:: Collected material ::
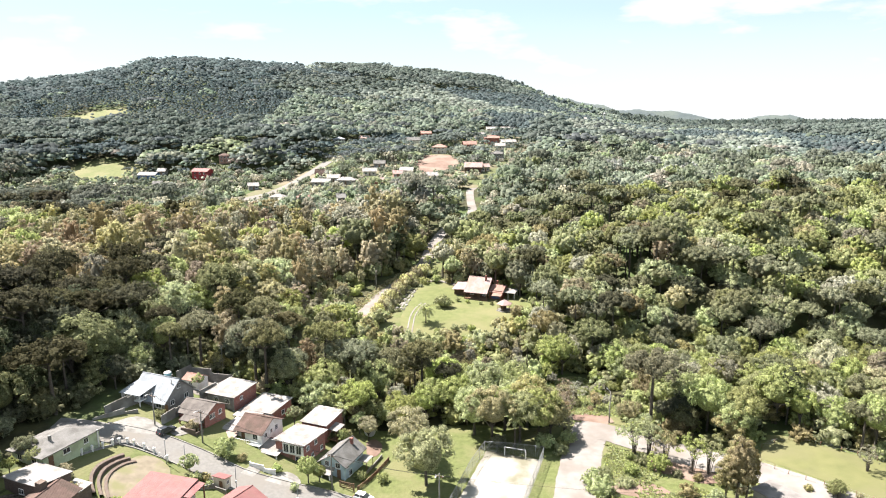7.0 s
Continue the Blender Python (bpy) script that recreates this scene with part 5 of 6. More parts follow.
land("plot_floor", patch([(-69.6, 73.4), (-68.9, 79.0), (-59.3, 76.6), (-61.8, 71.2), (-64.5, 69.5)], 0.12, 1.5), GRAVEL, "pale gravel building plot inside walls", "yard")
land("earth_cut", patch([(-35.5, 136.5), (-33.5, 144), (-30.5, 143), (-28.8, 138.5), (-30, 134)], 0.24, 1.0), EARTH, "reddish earth where the lane bends", "earth bank")
land("earth_cut", patch([(42, 56.2), (46.5, 55.2), (50.5, 50.5), (54, 45.5), (50, 44.6), (45.5, 47.6), (41, 53)], 0.12, 1.5), EARTH, "bare reddish earth bank by the road", "earth bank")
land("earth_cut", patch([(26.6, 78.5), (30.5, 80.5), (35.5, 78), (37, 75), (33, 74), (28.5, 75.2)], 0.12, 1.0), EARTH, "reddish earth heap at the road's bend", "earth bank")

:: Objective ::
Your task is to repeat the material above exactly, without its pictures.

:: The reply ::
7.0 s
Continue the Blender Python (bpy) script that recreates this scene with part 5 of 6. More parts follow.
land("plot_floor", patch([(-69.6, 73.4), (-68.9, 79.0), (-59.3, 76.6), (-61.8, 71.2), (-64.5, 69.5)], 0.12, 1.5), GRAVEL, "pale gravel building plot inside walls", "yard")
land("earth_cut", patch([(-35.5, 136.5), (-33.5, 144), (-30.5, 143), (-28.8, 138.5), (-30, 134)], 0.24, 1.0), EARTH, "reddish earth where the lane bends", "earth bank")
land("earth_cut", patch([(42, 56.2), (46.5, 55.2), (50.5, 50.5), (54, 45.5), (50, 44.6), (45.5, 47.6), (41, 53)], 0.12, 1.5), EARTH, "bare reddish earth bank by the road", "earth bank")
land("earth_cut", patch([(26.6, 78.5), (30.5, 80.5), (35.5, 78), (37, 75), (33, 74), (28.5, 75.2)], 0.12, 1.0), EARTH, "reddish earth heap at the road's bend", "earth bank")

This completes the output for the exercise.